[start of Information supplied]

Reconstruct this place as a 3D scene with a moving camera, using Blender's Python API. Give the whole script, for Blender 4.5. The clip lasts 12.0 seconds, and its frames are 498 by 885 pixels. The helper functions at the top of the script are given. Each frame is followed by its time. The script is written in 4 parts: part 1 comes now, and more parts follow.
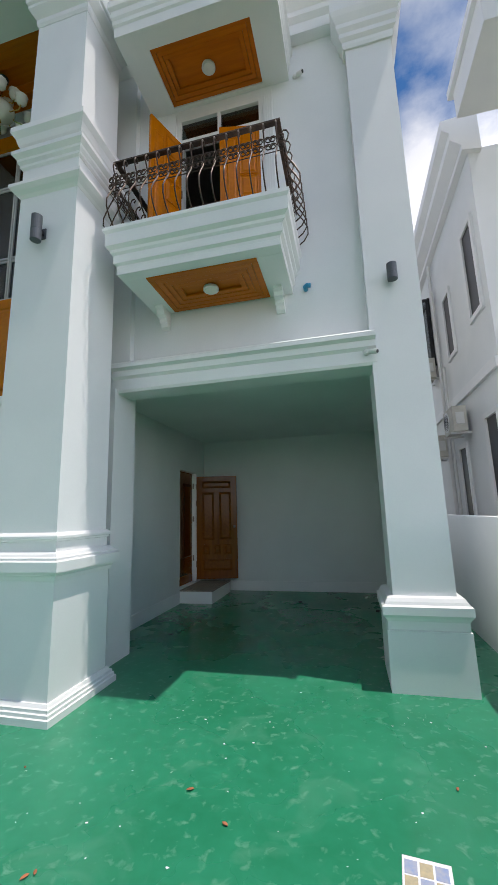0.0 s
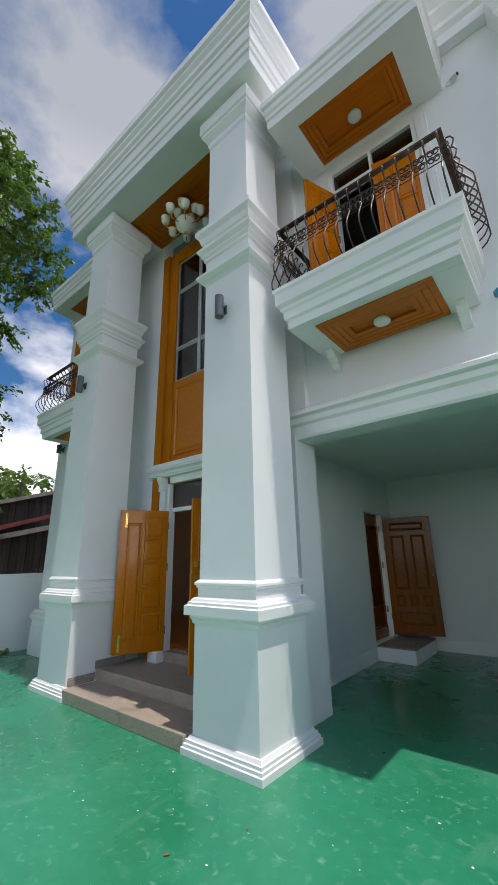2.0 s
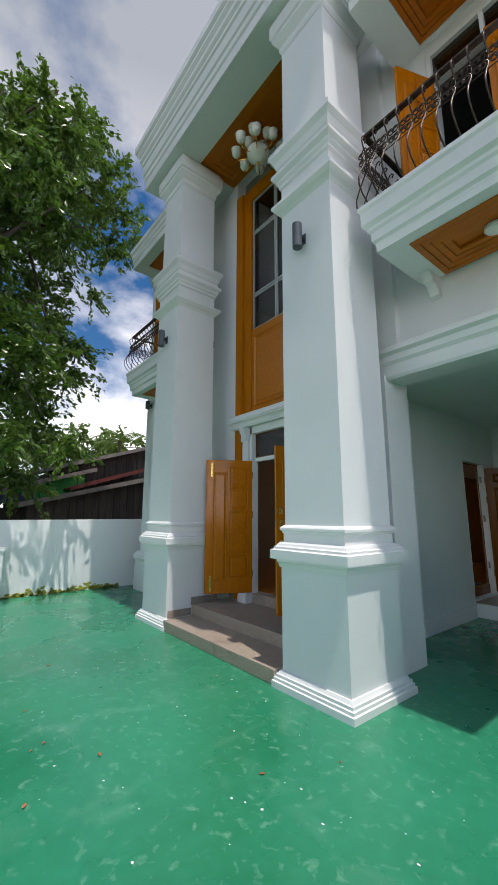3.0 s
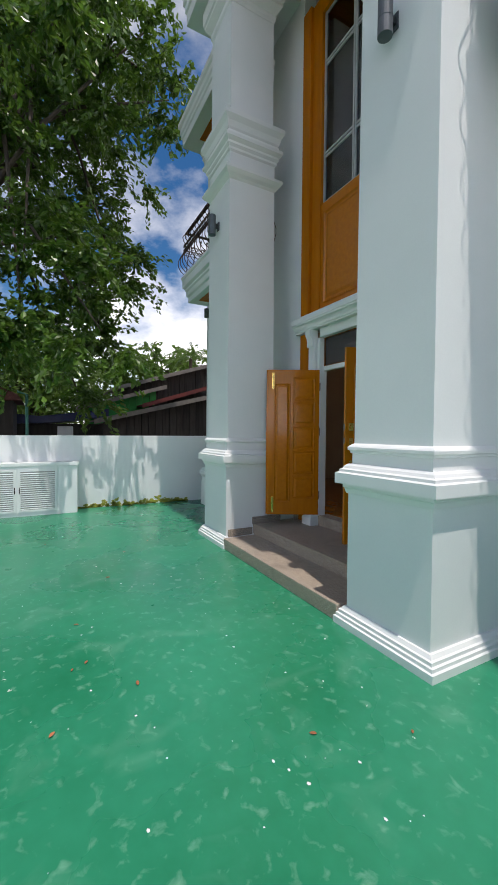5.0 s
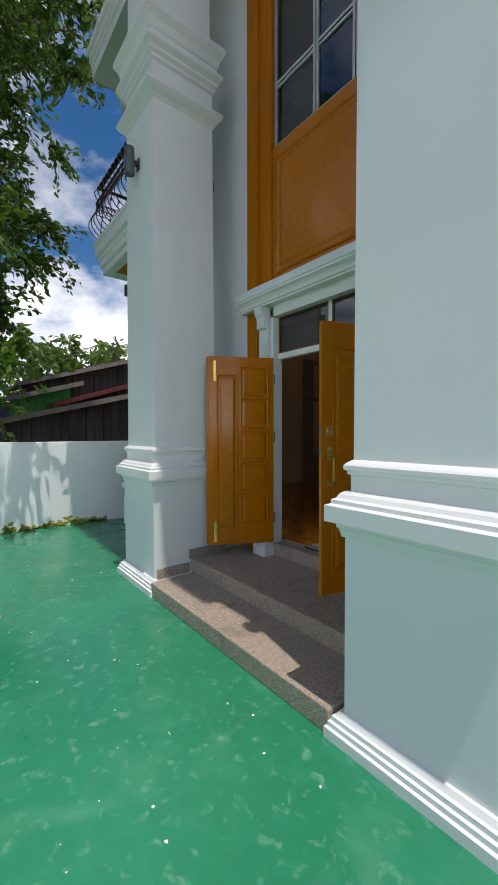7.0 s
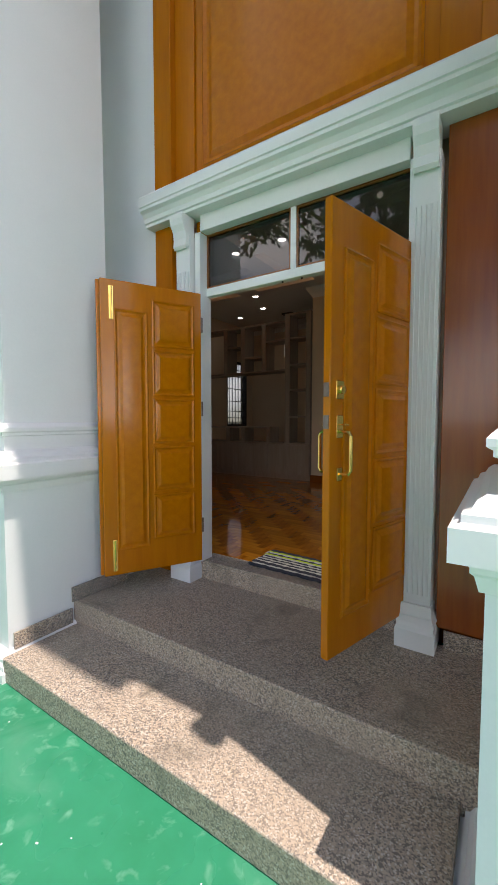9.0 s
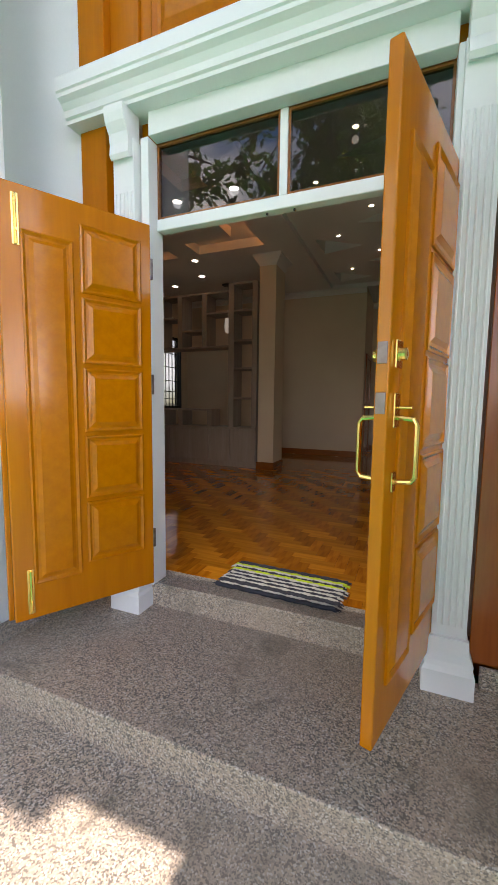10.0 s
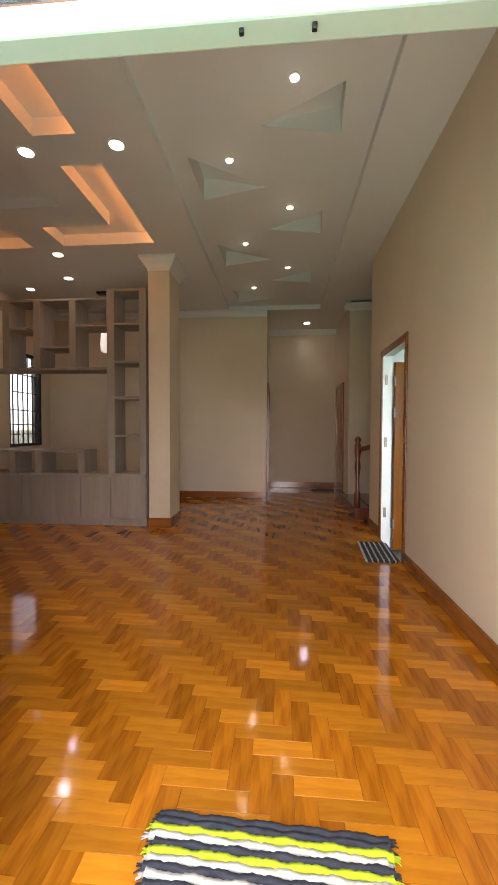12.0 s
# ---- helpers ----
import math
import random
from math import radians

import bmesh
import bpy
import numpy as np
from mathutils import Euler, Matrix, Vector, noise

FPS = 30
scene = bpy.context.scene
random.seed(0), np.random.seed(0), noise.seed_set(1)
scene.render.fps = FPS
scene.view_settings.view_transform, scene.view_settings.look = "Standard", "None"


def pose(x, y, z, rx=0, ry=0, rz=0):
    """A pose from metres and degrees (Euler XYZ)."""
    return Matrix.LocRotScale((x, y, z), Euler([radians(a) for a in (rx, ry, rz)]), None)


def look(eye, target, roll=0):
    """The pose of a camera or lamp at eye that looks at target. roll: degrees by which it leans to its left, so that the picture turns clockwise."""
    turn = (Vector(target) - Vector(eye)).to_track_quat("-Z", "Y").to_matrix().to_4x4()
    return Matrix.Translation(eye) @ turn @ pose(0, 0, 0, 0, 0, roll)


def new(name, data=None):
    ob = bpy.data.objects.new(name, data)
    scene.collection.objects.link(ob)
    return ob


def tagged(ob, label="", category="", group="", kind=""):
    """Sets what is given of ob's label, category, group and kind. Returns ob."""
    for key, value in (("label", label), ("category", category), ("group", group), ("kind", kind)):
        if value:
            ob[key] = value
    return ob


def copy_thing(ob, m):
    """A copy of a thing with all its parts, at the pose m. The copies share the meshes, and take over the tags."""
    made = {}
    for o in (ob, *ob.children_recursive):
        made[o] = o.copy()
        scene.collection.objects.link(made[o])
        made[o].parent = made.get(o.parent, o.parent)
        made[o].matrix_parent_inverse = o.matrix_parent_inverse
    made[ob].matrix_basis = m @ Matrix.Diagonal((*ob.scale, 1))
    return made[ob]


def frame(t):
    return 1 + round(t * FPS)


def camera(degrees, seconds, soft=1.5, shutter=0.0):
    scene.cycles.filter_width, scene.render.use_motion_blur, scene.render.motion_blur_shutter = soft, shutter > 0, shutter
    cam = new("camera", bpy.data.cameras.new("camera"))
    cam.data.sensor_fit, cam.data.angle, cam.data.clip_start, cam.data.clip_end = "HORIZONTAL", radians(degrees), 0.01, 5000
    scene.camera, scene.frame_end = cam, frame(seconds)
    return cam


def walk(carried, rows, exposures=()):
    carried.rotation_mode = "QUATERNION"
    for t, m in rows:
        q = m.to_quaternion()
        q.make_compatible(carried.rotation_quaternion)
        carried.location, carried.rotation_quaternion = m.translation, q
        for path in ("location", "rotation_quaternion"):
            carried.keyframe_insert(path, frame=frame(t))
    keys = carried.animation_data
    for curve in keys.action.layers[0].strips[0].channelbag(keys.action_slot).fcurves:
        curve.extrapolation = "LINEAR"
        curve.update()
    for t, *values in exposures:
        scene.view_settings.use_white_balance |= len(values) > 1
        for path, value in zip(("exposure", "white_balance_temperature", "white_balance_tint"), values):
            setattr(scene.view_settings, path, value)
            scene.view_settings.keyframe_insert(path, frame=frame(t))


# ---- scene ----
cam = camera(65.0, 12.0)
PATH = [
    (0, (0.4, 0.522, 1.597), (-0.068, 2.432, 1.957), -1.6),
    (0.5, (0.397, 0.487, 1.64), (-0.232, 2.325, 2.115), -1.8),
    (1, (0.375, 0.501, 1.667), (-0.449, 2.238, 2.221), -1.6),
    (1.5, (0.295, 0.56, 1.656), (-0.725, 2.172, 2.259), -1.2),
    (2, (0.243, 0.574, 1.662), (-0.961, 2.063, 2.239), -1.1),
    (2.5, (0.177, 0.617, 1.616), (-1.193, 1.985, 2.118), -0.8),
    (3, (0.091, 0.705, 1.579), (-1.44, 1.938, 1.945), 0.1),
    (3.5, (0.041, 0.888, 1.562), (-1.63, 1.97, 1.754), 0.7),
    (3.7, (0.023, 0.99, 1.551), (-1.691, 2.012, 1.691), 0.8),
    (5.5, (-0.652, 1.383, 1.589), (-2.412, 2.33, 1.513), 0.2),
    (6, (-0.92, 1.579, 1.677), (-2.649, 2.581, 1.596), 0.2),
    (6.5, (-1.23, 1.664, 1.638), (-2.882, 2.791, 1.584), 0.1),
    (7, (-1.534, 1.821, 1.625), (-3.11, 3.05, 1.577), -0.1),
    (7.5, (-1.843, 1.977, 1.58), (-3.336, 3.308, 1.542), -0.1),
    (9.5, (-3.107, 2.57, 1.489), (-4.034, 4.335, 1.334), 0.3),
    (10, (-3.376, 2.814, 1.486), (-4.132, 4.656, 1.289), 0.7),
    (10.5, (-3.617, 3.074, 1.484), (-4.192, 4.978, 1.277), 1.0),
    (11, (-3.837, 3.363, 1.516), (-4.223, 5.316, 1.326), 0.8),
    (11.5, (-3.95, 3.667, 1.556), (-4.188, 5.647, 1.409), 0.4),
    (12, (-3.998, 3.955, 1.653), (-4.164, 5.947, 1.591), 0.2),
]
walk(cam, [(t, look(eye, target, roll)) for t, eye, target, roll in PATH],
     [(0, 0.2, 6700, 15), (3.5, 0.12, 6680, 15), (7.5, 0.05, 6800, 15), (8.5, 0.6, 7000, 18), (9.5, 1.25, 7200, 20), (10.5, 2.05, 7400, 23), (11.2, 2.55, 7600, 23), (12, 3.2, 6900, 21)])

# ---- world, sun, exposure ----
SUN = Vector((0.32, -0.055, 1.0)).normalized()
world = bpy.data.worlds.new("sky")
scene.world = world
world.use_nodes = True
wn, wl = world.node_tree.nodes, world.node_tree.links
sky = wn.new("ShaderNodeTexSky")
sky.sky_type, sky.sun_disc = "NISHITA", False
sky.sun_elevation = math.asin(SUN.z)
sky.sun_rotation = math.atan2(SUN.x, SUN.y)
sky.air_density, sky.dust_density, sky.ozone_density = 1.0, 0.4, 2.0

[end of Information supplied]

Exercise: Count the lines that hold the string "with" and state that number alone.

Solution below: 2